WHAT THE CRITICS SAY:
Publishers Weekly: Vachss's latest, set in 1959, leaves recurring character Burke behind to explore the teeming, clannish, race-driven underside of American politics. The Southern town of Locke City, at the mountainous foot of the rust belt, has become the vice-driven fief of one Royal Beaumont, a wheelchair-bound "hillbilly" who indulges in casual incest and rules the town by force. When the New York Mafia tries to cut in on the action, Beaumont fights back, determined to protect his stake -- and the town's racial composition, especially with a stealthy local black militant cell gaining in strength. Michael Shalare's Irish mob arrives and proposes a truce on the grounds that once "our man" Kennedy gets in, the Italians will be "told" to leave, and racial as well as monetary order will be preserved. The book is broken by episodic bursts of dialogue with time-stamp headings ("1959 October 04 Sunday 20:46")... The pace is good and the plot is riveting.
Kirkus Reviews: There's plot and counterplot as hard guys maneuver for position and form unlikely alliances.... Dark, violent, blood-drenched, page-turning.
ABOUT THE AUTHOR:
Andrew Vachss is the author of many novels and of two collections of short stories. He has written for Parade, Antaeus, Esquire, Playboy, and The New York Times, among other publications. He divides his time between New York City and the Pacific Northwest.
A CONVERSATION WITH THE AUTHOR: "The first question everybody is going to ask about the new book is, 'Where is Burke and why is Burke not in Two Trains Running'?"
"I don't know how to respond to that question," Mr. Vachss said. "I don't have an obligation to produce Burke novels on any regular basis. There are other things that I want to do, and Burke isn't a suitable vehicle to do them. It's not any more complicated than that. In order to accomplish what I wanted to accomplish with this book, a Burke book isn't the right tool for the job. There will be more Burke books. It isn't as if I had to choose between the two.
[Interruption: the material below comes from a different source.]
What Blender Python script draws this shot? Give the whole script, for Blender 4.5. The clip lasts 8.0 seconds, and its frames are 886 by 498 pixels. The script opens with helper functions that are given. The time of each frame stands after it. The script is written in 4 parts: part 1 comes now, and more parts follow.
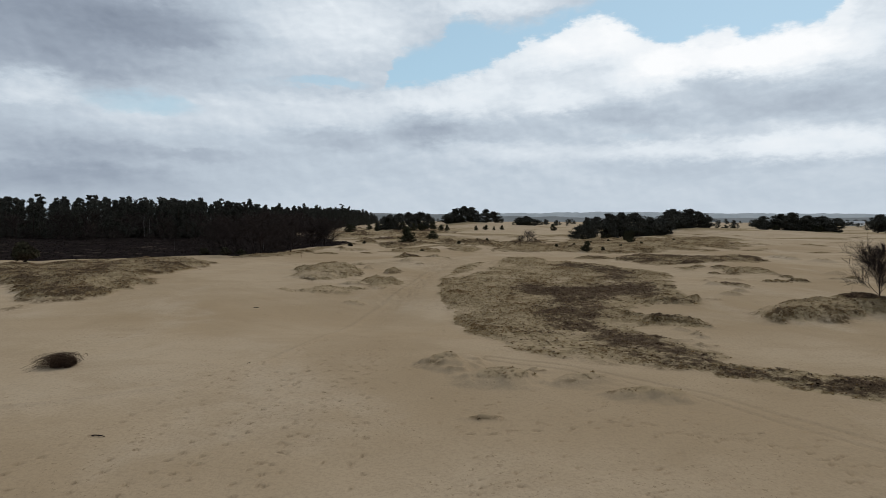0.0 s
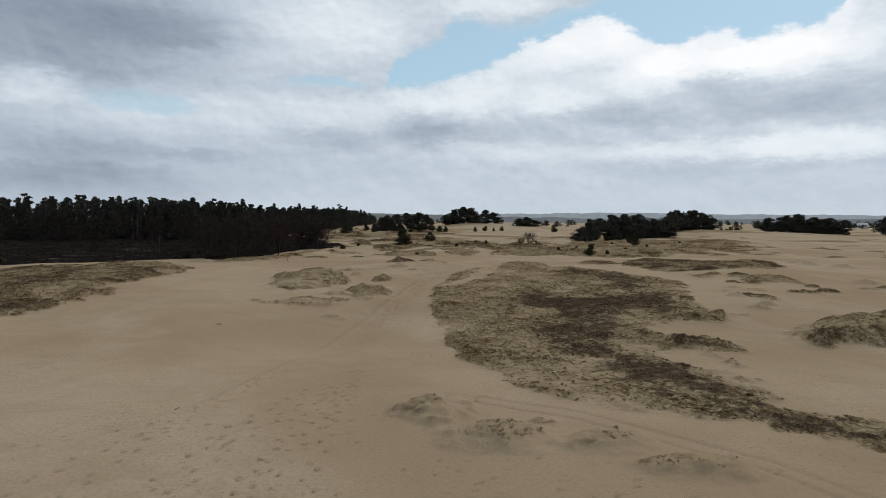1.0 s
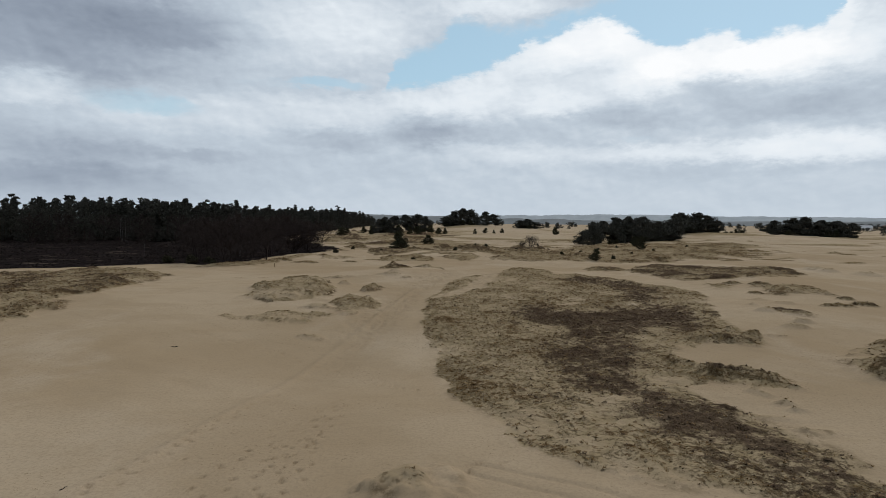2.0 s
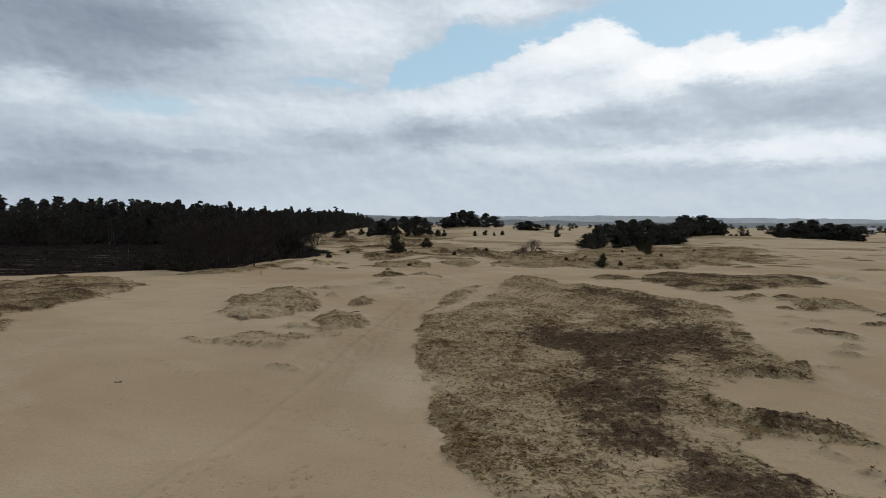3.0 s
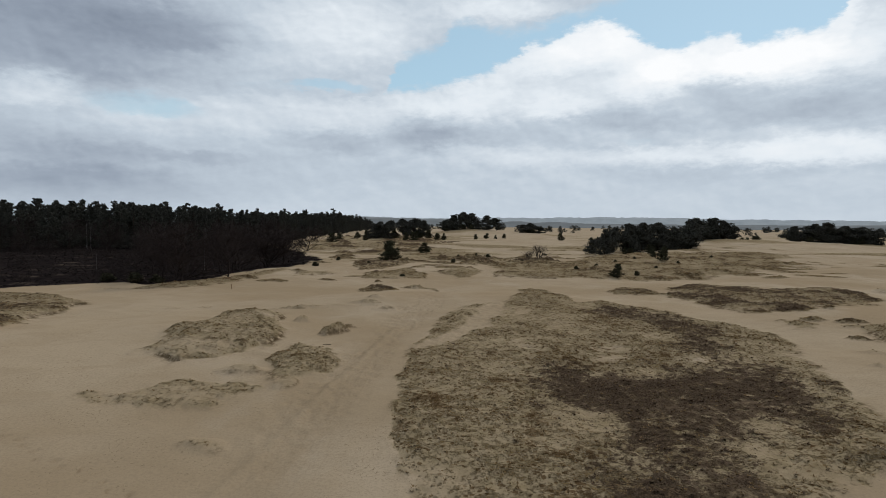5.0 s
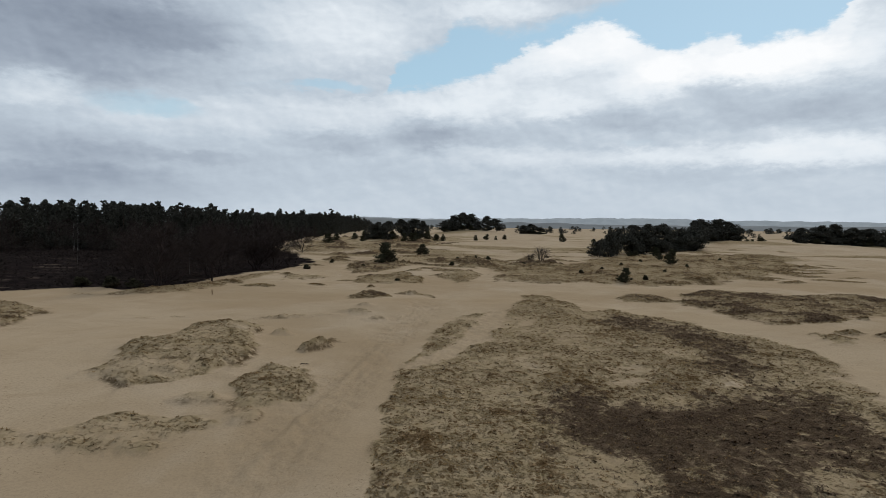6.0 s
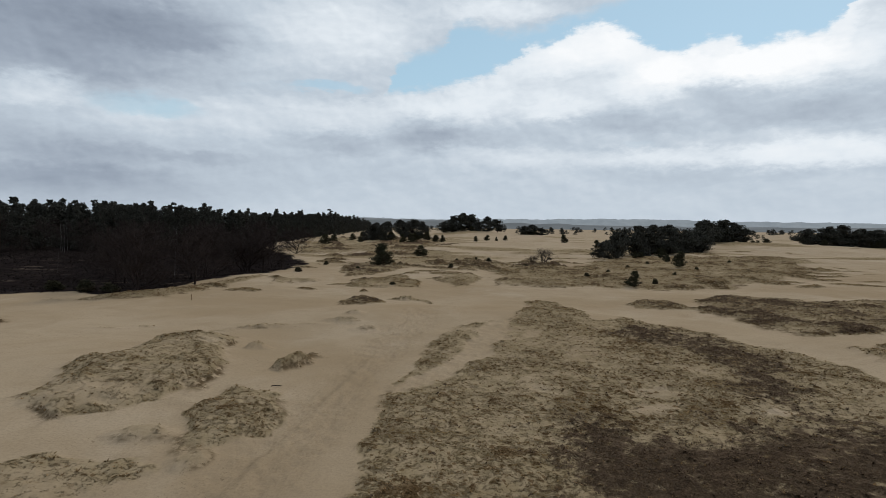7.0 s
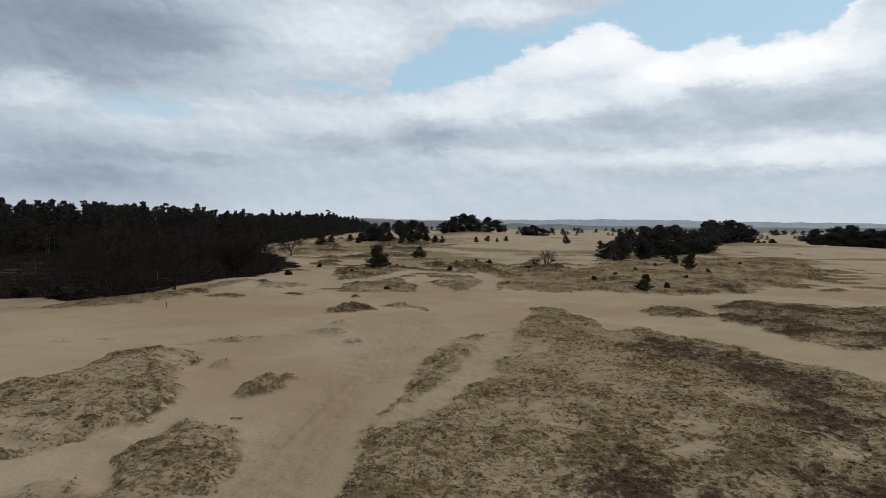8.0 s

I've actually been working on this book for years and years and years, right through the Burke books."
Two Trains Running begins on September 28, 1959, at 9:22 in the evening and ends on October 12, 1959, at 9:22 in the evening."
"It's literally 14 days."
"How did you happen to set the book in this way?"
"The only way to do what I wanted to do was to be a journalist, so that I'm giving you surveillance logs." Mr. Vachss, who has written elsewhere that he has "always regarded [him]self more as a journalist than a novelist," explained that these "logs" allowed him to compress the ongoing action, or acts, leaving "no rest" between one act and the next. "You don't have that leaden exposition; it's all happening at the same time, so that if you go from one set of characters speaking to another set of characters speaking, the time lapse between them is where the third set of characters could be speaking. So you get the sense that it's all happening at the same time. Without that I think it wouldn't have worked. Because you would have had to fill in too many gaps."
"You would have had to write too many green trees and too many long and winding roads."
"I also would have had to account for time, because there were so many things set in motion, that if you let two or three months go by, you'd have to resolve all those things. There are many, many, many things intentionally not resolved in this book. You're supposed to be left with the sense of on-rushing events."
"This book takes a good reader. The more experienced a reader you are, the better this book 'reads' for you."